Insights | April 20, 2023

Mergers not reaching notification thresholds can be reviewed ex-post under the rules prohibiting abuse of dominance

The European Court of Justice has confirmed that a non-notifiable transaction may be subject to an ex-post review under the rules prohibiting an abuse of a dominant position. The recent Towercast ruling has placed the prohibition against abuse of dominance firmly back into the competition authorities' toolbox.

On 16 March 2023, The European Court of Justice (ECJ) confirmed that a non-notifiable transaction may nevertheless be subject to an ex-post review under the rules prohibiting an abuse of a dominant position (Article 102 of the TFEU).

Factual background

The acquisition of Itas by Télédiffusion de France (TDF) had not met the notification thresholds and, therefore, had not been reviewed under either the EU or national merger control rules. Towercast, a competitor of TDF and Itas, lodged a complaint against the acquisition with the French Competition Authority.

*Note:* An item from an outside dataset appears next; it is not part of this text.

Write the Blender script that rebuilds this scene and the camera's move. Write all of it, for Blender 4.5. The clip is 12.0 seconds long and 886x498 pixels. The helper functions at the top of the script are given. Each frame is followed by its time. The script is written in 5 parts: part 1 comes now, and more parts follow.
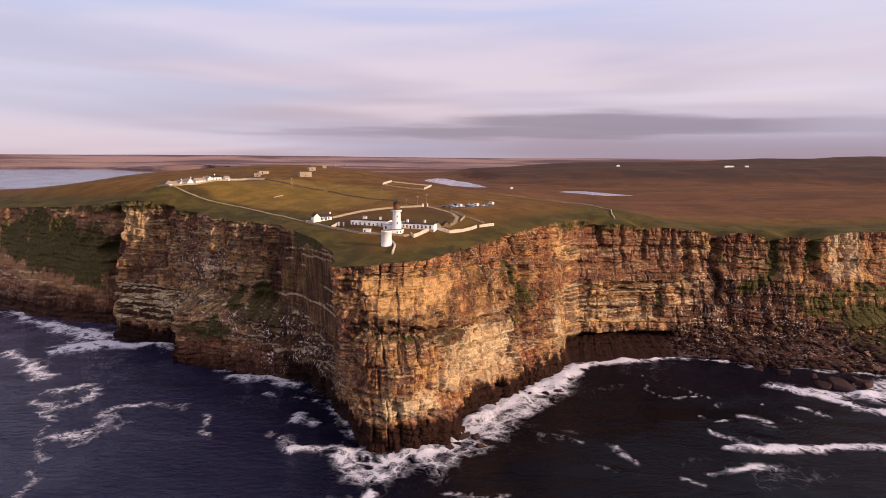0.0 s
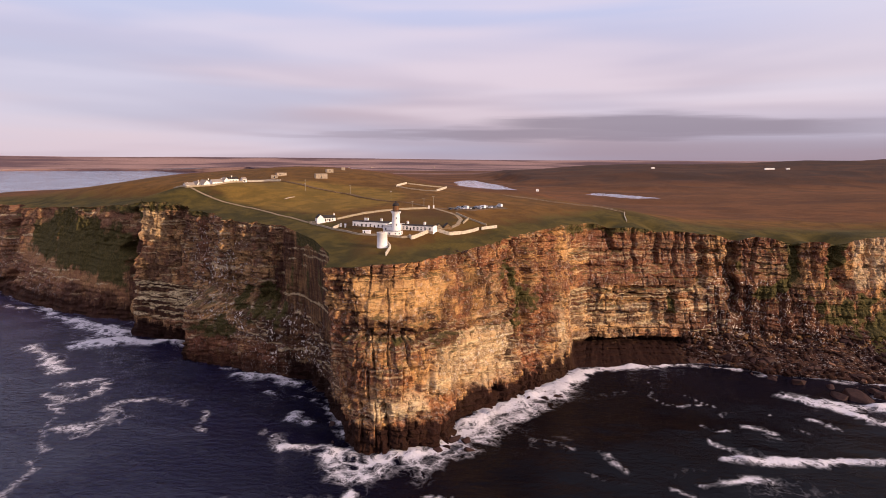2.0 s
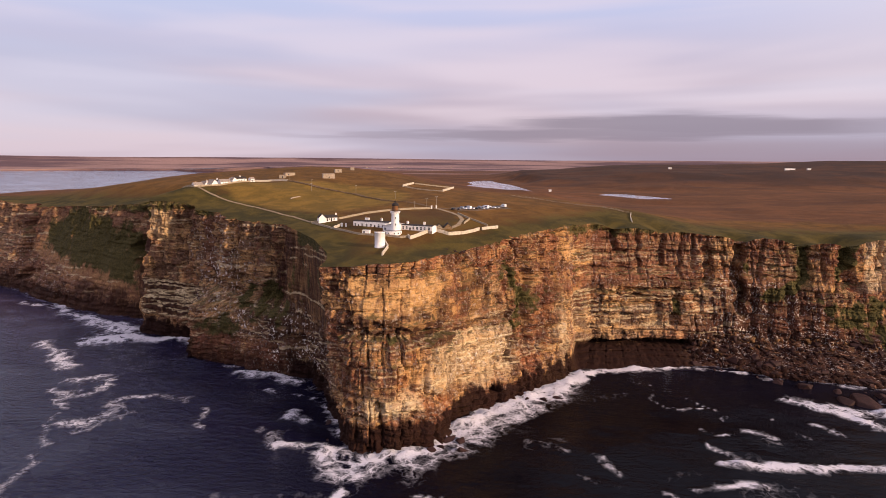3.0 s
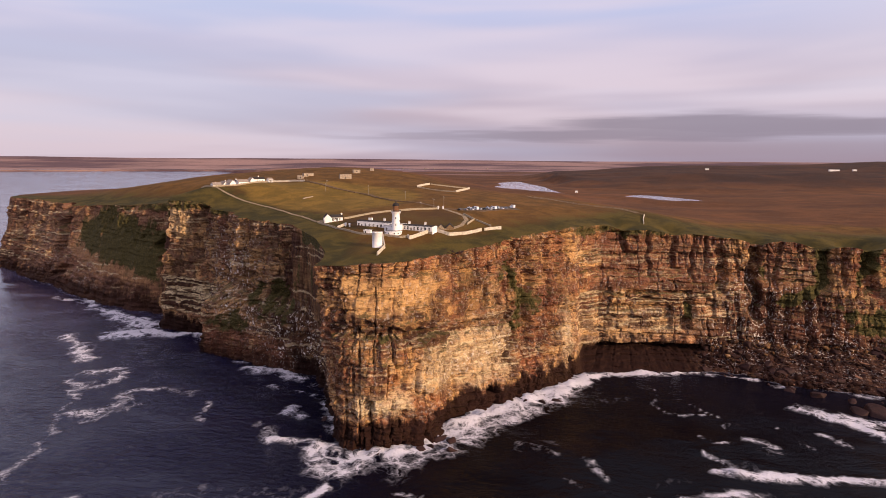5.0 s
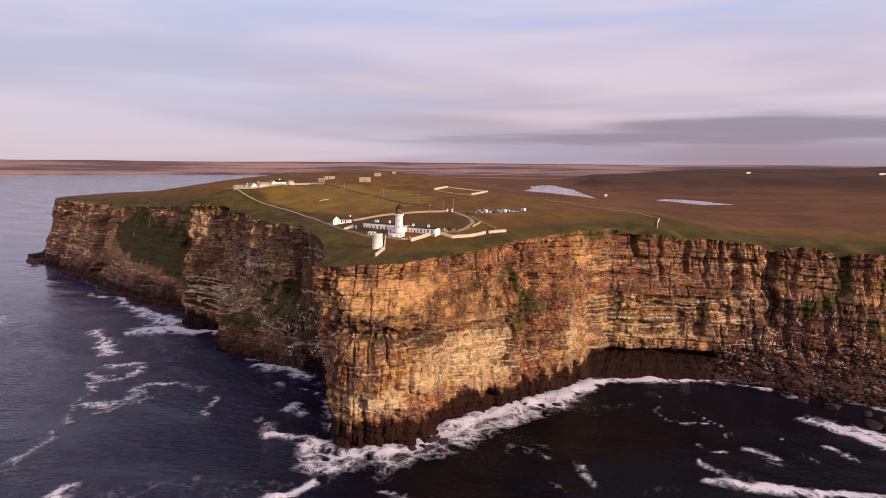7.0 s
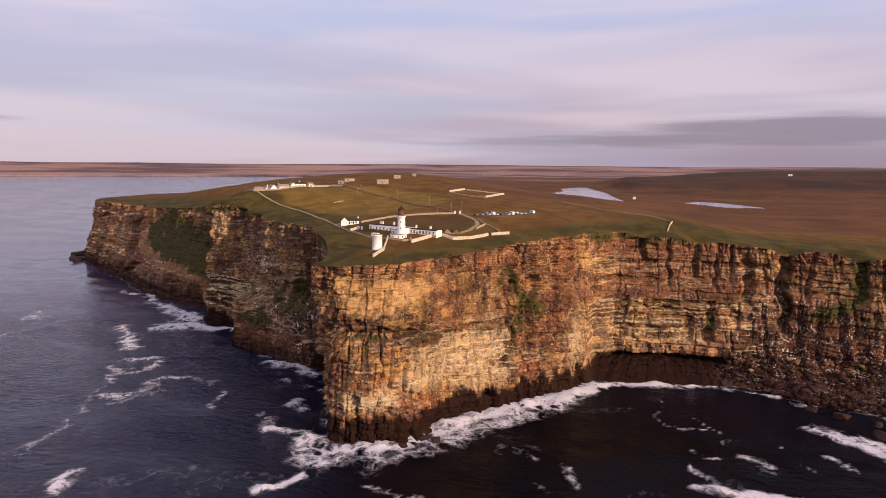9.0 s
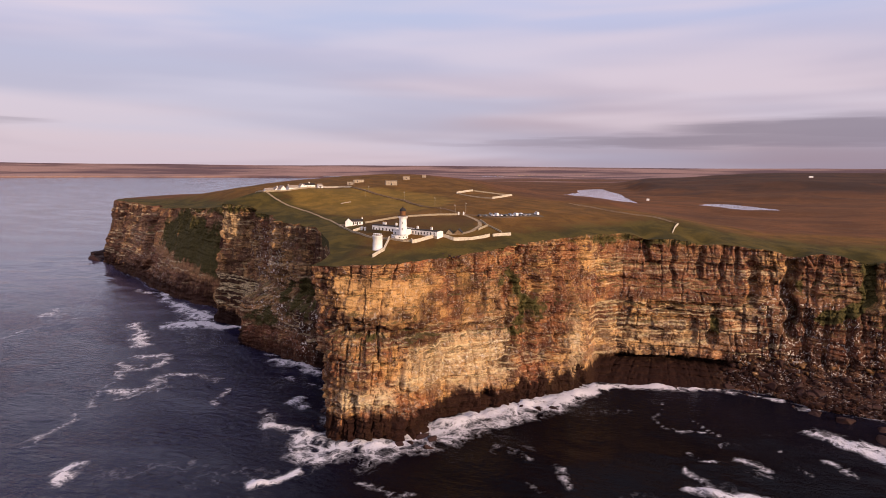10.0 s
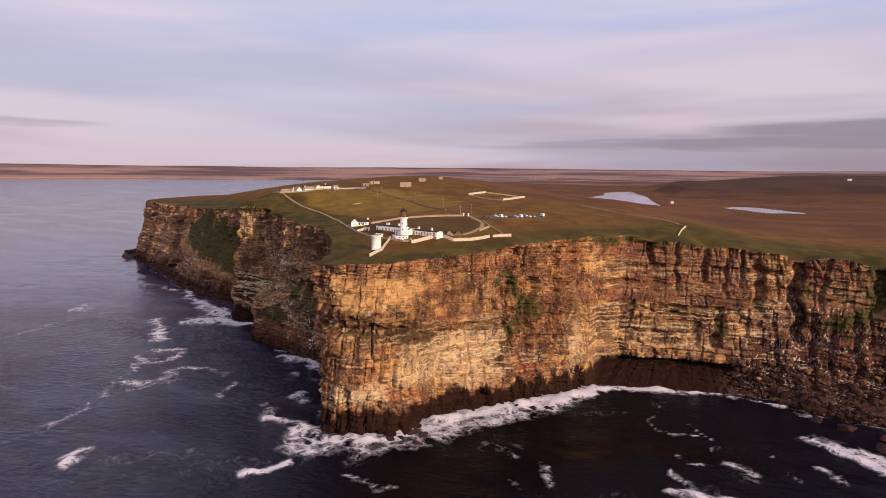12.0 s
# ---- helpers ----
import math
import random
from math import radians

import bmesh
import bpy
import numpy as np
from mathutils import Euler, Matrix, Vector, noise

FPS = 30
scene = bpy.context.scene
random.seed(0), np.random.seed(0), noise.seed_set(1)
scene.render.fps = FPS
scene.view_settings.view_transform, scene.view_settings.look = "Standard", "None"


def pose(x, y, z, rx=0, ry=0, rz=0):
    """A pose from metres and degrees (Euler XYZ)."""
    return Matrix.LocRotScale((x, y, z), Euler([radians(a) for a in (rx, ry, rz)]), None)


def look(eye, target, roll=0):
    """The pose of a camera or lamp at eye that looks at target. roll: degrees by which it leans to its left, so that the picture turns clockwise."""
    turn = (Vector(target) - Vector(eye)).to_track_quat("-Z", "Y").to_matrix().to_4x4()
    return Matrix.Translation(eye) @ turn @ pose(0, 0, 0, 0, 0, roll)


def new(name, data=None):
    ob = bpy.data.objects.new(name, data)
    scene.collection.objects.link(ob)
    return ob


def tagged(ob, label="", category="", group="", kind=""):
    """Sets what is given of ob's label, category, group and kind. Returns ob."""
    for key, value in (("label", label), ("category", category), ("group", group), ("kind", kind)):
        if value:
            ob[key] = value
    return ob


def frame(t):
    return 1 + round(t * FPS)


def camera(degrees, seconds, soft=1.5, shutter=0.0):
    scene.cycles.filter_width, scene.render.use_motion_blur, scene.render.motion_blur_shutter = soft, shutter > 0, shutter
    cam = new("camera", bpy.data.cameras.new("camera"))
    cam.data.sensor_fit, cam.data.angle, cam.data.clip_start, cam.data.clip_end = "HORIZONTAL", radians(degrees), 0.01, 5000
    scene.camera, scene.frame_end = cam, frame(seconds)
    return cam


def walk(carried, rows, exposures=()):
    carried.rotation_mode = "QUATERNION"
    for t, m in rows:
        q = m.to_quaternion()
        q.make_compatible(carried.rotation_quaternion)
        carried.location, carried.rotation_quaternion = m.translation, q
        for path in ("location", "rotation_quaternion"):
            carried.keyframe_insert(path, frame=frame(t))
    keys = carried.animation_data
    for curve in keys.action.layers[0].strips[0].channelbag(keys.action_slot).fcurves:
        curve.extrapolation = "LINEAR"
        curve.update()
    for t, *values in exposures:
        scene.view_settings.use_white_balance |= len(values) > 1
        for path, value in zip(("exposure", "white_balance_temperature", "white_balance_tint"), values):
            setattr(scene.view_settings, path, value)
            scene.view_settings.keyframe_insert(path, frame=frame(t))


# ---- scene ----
cam = camera(71.6, 12.0, 0.65)
METRES, EYE, TILT, LEAN, TURN = 160.0, 156.0, -8.4, -0.5, 0.0
ROWS = [
    (0.0, 0.0, 0.0, 0.0, 0.0, 0.0, -0.0),
    (0.5, 0.0386, 0.0022, 0.0005, 0.74, 0.02, -0.11),
    (1.0, 0.0828, 0.0058, 0.0002, 1.66, 0.0, -0.25),
    (1.5, 0.1215, 0.009, -0.0004, 2.55, 0.09, -0.39),
    (2.0, 0.165, 0.012, 0.0002, 3.62, 0.18, -0.52),
    (2.5, 0.2035, 0.0151, 0.0004, 4.48, 0.14, -0.65),
    (3.0, 0.2472, 0.0187, 0.0003, 5.39, 0.18, -0.81),
    (5.0, 0.4109, 0.031, 0.0006, 9.05, 0.2, -1.33),
    (5.5, 0.4499, 0.0336, 0.0007, 10.0, 0.32, -1.46),
    (6.0, 0.4949, 0.0364, 0.0014, 11.04, 0.37, -1.61),
    (6.5, 0.5339, 0.0386, 0.0013, 11.91, 0.33, -1.74),
    (7.0, 0.5792, 0.0421, 0.0012, 12.97, 0.4, -1.89),
    (9.0, 0.751, 0.053, 0.0041, 16.77, 0.46, -2.42),
    (9.5, 0.7887, 0.0559, 0.004, 17.62, 0.48, -2.56),
    (10.0, 0.8333, 0.059, 0.0046, 18.58, 0.51, -2.69),
    (10.5, 0.8711, 0.0617, 0.0044, 19.39, 0.46, -2.82),
    (11.0, 0.9152, 0.0654, 0.0048, 20.35, 0.5, -2.97),
    (11.5, 0.9526, 0.0683, 0.0049, 21.06, 0.56, -3.08),
    (12.0, 0.9974, 0.0712, 0.0042, 21.89, 0.54, -3.23),
]
walk(cam, [(t, pose(0, 0, EYE, TILT, LEAN, TURN) @ pose(METRES * x, METRES * y, METRES * z, 90 + pitch, roll, yaw)) for t, x, y, z, yaw, pitch, roll in ROWS],
     [(0.0, 0.0, 6500.0, 15.0), (12.0, -0.15, 6500.0, 15.0)])

# ---------------------------------------------------------------- light
SUN_AZ, SUN_EL = 63.0, 17.0          # degrees clockwise from straight behind the first view's back, and above the horizon
to_sun = Vector((math.sin(radians(SUN_AZ)) * math.cos(radians(SUN_EL)),
                 -math.cos(radians(SUN_AZ)) * math.cos(radians(SUN_EL)), math.sin(radians(SUN_EL))))
sun_data = bpy.data.lights.new("sun", "SUN")
sun_data.energy, sun_data.angle, sun_data.color = 5.1, radians(0.6), (1.0, 0.745, 0.49)
sun = new("sun", sun_data)
sun.matrix_world = look((0, 0, 600), Vector((0, 0, 600)) - to_sun)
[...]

In the complaint, Towercast argued that the acquisition, which strengthened TDF’s already dominant position in the digital terrestrial television broadcasting services market, constituted an abuse of dominance, especially considering that Itas had been the operator with the largest market share.

In practice, since the EU Merger Regulation came into force in 1990, it has been considered that non-notifiable transactions – absent separately identified abusive conduct – would not be subject to examination under the abuse of dominance rules. Hence, Towercast’s complaint was initially rejected by the French Competition Authority.

The French Appeals Court, however, decided to request a preliminary ruling from the ECJ on the question of whether a transaction can be the subject of an ex-post investigation for abuse of a dominant position pursuant to Article 102 of the TFEU, where EU and national merger thresholds have not been met, and thus no ex-ante assessment has been made.

The ECJ’s findings

The ECJ was clear in its judgment – non-notifiable mergers can constitute an abuse of dominance.  Article 21(1) of the EUMR entails that a finding of an abuse of dominance is possible in cases where the notification thresholds are not reached and the transaction concerned has not been referred to the European Commission under Article 22 of the EUMR.

Thus, in Towercast, the ECJ confirmed that there is an additional mechanism for competition authorities to scrutinize non-notifiable transactions. As pointed out by Advocate General Kokott in her preliminary opinion to the ECJ, the judgment is particularly effective against “killer acquisitions”, i.e., cases in which a dominant market player acquires an up-and-coming start-up, thus pre-emptively eliminating competition.

In its reasoning, the ECJ followed the long-established Continental Can judgment, in which it was held that conduct “can be regarded as an abuse if an undertaking holds a position so dominant that the objectives of the Treaty are circumvented”. It should be stressed that strengthening a dominant position through a transaction cannot in and of itself be sufficient for finding an abuse – instead, “it must be established that the degree of dominance reached through the acquisition would substantially impede competition”, meaning that abuse of the dominant position must be shown.

One notable difference between the circumstances in Continental Can and Towercast stands out – no merger control regulation existed back in the 1970s. Since the introduction of the EU merger control regime in 1990, it has been assumed that the assessment of anti-competitive effects in the context of transactions is the task of merger control rules.

However, the Towercast ruling has now placed the prohibition against abuse of dominance firmly back into the competition authorities’ toolbox.

Implications of Towercast

The ECJ has now reminded us that non-notifiable transactions may also be subject to scrutiny under the rules prohibiting abuse of dominance, and, as expected, competition authorities are eager to test this out in practice. Not even a week following the Towercast ruling, the Belgian Competition Authority opened investigations into alleged abuse of dominance in the context of a proposed acquisition of edpnet by Proximus.

While Towercast (alongside the EU Commission’s forceful push for the Article 22 EUMR review, most notably in Illuminia/Grail) puts transaction parties on notice, it is important to remember that a mere finding of dominance will not be sufficient to block a transaction. There must also be evidence that the acquisition itself will lead to a substantial restriction of competition, thus amounting to an abuse of that dominant position.

It remains to be seen what evidentiary threshold national authorities and courts will require in this regard. Likewise, while the ECJ did not limit the temporal scope of possible subsequent investigations, it is expected that the longer the time that has elapsed since the completion of the transaction, the less likely it is that an investigating authority would attempt to “block” the transaction.

Instead, it would seek retribution through financial penalties for the abuse of a dominant position. Towercast has undoubtedly continued the EU-wide trend towards further safeguarding effective competition and avoiding enforcement gaps.